▶ _The exercise_
For the data below, transcribe the part that opens with the line containing "Write a Blender" and closes with the line containing "return Matrix.LocRotScale((x, y, z), Euler([radians(a)", exactly and with no pictures.

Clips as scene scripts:

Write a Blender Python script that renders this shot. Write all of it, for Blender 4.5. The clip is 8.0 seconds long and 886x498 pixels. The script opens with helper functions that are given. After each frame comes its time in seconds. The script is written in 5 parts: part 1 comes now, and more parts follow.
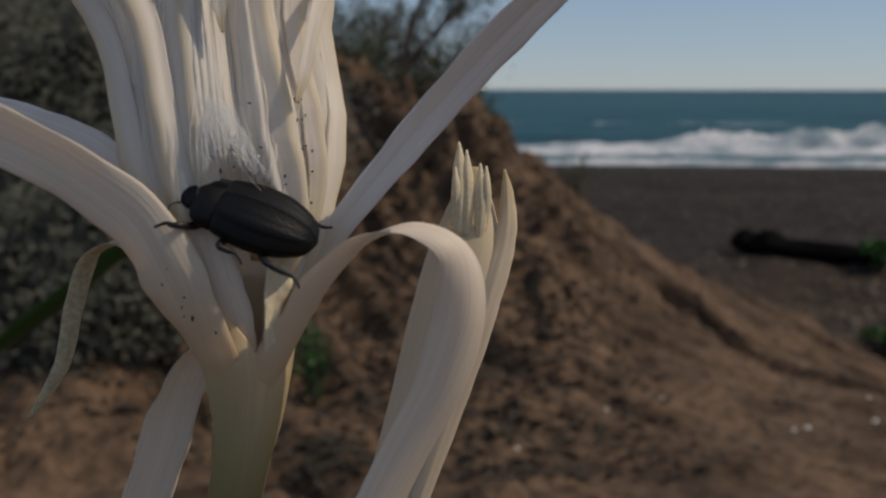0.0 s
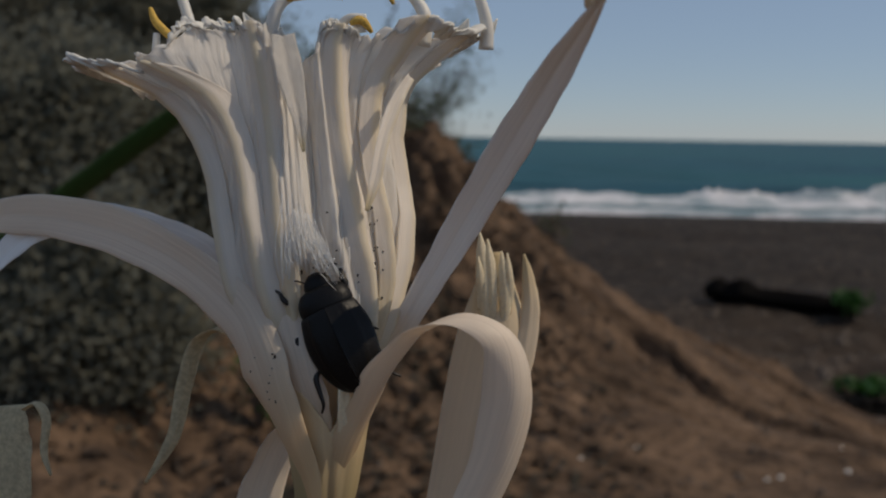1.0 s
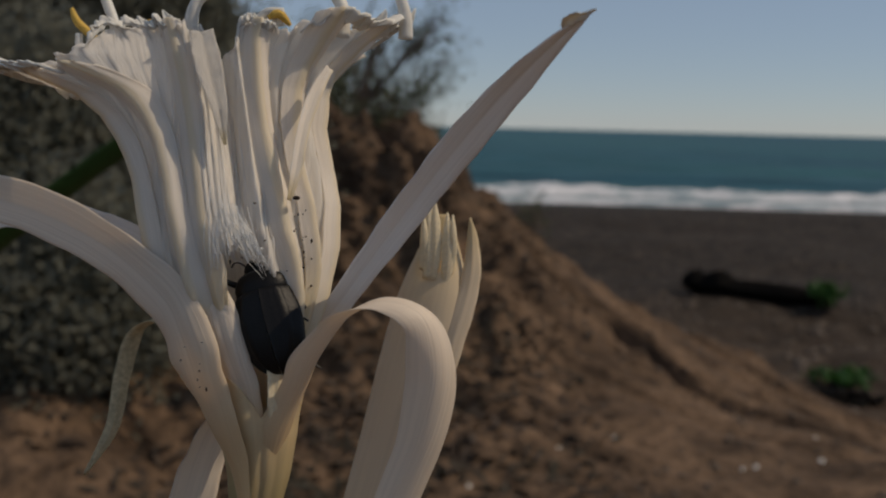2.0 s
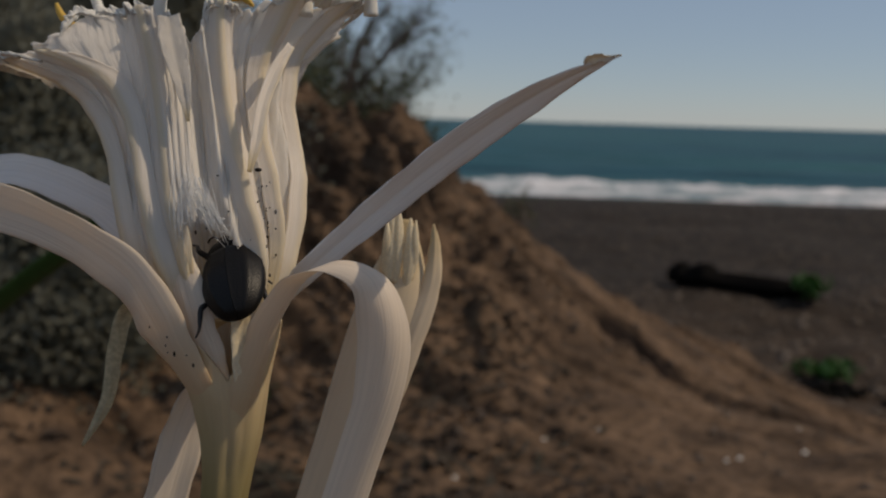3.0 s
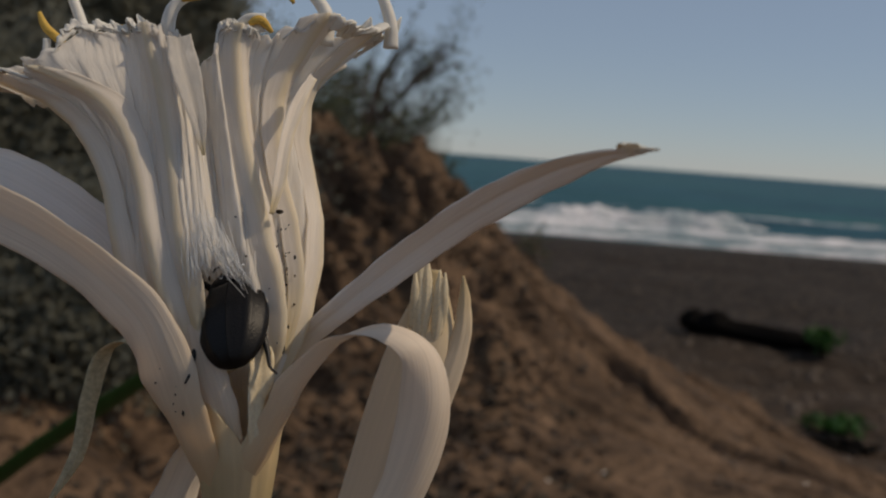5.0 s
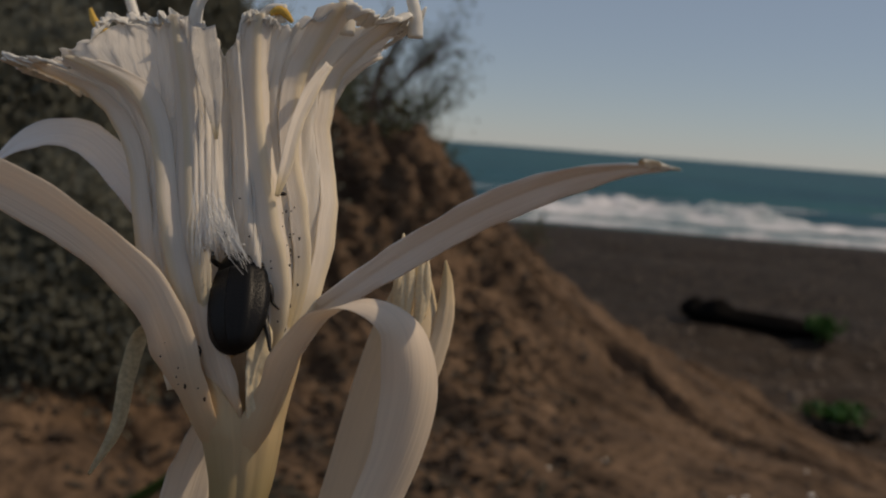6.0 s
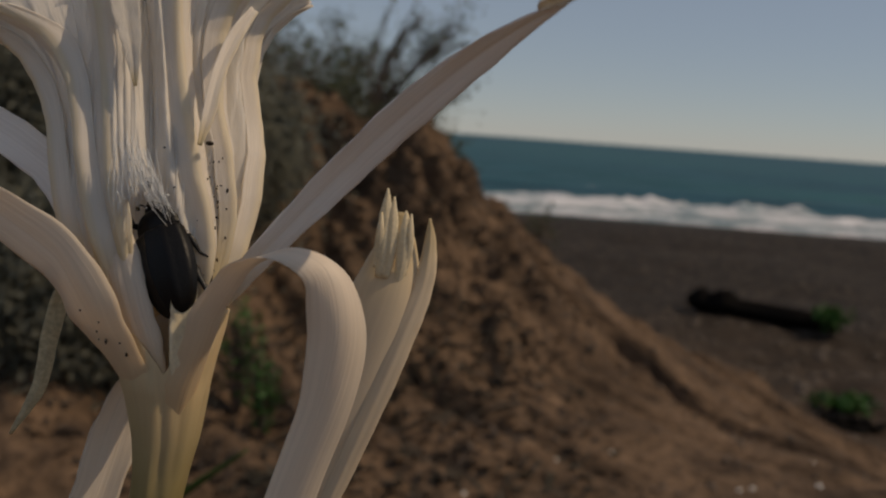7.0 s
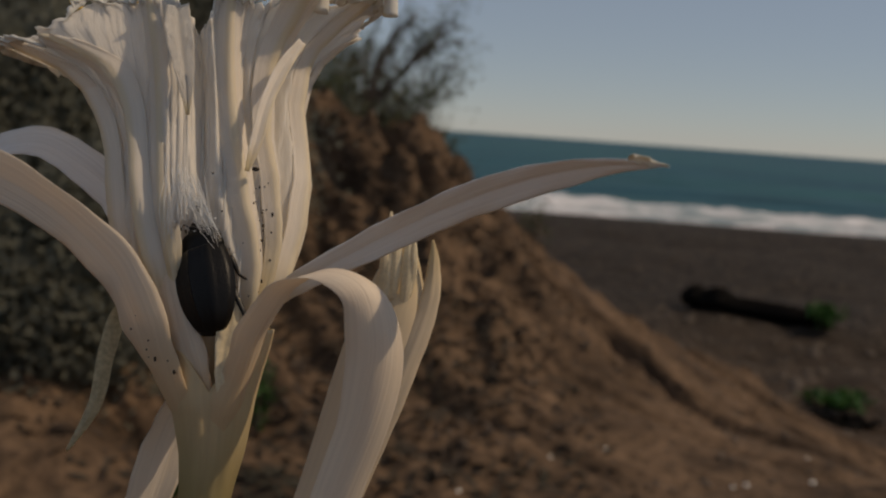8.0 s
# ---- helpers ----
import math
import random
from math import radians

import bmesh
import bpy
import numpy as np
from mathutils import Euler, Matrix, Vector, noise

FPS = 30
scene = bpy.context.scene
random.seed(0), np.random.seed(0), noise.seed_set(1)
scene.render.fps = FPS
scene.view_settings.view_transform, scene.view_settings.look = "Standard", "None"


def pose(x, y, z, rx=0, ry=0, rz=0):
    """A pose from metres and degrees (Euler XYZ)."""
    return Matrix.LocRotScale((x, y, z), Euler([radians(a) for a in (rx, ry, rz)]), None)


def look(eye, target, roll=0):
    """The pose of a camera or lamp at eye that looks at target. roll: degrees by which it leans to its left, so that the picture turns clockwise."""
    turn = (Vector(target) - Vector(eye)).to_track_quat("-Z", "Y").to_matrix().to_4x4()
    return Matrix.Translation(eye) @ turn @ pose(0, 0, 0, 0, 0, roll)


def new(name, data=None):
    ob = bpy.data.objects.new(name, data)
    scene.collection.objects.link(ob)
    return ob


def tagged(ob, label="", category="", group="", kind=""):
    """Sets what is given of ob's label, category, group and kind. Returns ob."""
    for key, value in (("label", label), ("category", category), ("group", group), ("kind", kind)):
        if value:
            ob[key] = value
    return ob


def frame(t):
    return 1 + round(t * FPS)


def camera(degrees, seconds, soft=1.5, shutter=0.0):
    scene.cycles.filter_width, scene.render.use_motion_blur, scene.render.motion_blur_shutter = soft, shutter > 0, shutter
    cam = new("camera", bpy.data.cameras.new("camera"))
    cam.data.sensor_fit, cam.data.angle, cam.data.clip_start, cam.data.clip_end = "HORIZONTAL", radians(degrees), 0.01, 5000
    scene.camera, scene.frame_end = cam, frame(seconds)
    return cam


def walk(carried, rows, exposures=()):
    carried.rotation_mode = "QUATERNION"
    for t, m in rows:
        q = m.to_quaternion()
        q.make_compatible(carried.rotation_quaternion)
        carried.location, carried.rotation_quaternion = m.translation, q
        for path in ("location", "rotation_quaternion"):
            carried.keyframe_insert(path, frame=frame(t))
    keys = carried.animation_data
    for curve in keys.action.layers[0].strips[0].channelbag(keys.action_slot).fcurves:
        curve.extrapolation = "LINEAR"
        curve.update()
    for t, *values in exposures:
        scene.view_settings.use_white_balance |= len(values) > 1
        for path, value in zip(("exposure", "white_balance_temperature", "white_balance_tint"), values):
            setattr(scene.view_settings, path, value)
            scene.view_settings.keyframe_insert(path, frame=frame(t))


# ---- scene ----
---
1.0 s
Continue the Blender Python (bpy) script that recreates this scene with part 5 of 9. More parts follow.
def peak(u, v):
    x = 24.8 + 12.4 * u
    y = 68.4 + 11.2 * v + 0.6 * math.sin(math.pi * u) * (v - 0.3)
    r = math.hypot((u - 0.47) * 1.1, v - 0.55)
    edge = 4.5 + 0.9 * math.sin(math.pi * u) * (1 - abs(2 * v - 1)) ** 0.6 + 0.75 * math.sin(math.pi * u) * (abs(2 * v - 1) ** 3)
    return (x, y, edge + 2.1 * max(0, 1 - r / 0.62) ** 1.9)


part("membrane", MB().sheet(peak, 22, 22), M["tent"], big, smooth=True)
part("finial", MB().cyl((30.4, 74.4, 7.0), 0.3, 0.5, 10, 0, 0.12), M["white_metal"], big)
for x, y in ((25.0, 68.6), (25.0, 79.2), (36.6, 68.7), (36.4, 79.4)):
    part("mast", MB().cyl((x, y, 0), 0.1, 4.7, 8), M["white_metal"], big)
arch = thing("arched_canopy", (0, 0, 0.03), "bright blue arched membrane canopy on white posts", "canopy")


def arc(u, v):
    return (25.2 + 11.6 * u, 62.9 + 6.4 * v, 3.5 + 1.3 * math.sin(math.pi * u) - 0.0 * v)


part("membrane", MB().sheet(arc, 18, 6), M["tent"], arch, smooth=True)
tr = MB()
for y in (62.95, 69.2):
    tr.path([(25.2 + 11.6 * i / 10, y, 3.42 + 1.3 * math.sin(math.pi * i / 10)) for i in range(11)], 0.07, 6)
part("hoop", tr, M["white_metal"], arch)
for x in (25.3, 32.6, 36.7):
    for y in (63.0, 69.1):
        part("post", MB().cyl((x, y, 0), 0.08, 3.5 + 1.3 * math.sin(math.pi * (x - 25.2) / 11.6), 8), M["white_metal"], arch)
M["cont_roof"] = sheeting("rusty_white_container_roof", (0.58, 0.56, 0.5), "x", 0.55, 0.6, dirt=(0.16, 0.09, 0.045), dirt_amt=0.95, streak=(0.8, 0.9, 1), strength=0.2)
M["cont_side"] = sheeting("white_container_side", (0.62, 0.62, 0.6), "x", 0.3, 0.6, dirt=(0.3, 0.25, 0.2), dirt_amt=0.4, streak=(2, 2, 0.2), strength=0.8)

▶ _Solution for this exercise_
Write a Blender Python script that renders this shot. Write all of it, for Blender 4.5. The clip is 8.0 seconds long and 886x498 pixels. The script opens with helper functions that are given. After each frame comes its time in seconds. The script is written in 5 parts: part 1 comes now, and more parts follow.
0.0 s
1.0 s
2.0 s
3.0 s
5.0 s
6.0 s
7.0 s
8.0 s
# ---- helpers ----
import math
import random
from math import radians

import bmesh
import bpy
import numpy as np
from mathutils import Euler, Matrix, Vector, noise

FPS = 30
scene = bpy.context.scene
random.seed(0), np.random.seed(0), noise.seed_set(1)
scene.render.fps = FPS
scene.view_settings.view_transform, scene.view_settings.look = "Standard", "None"


def pose(x, y, z, rx=0, ry=0, rz=0):
    """A pose from metres and degrees (Euler XYZ)."""
    return Matrix.LocRotScale((x, y, z), Euler([radians(a) for a in (rx, ry, rz)]), None)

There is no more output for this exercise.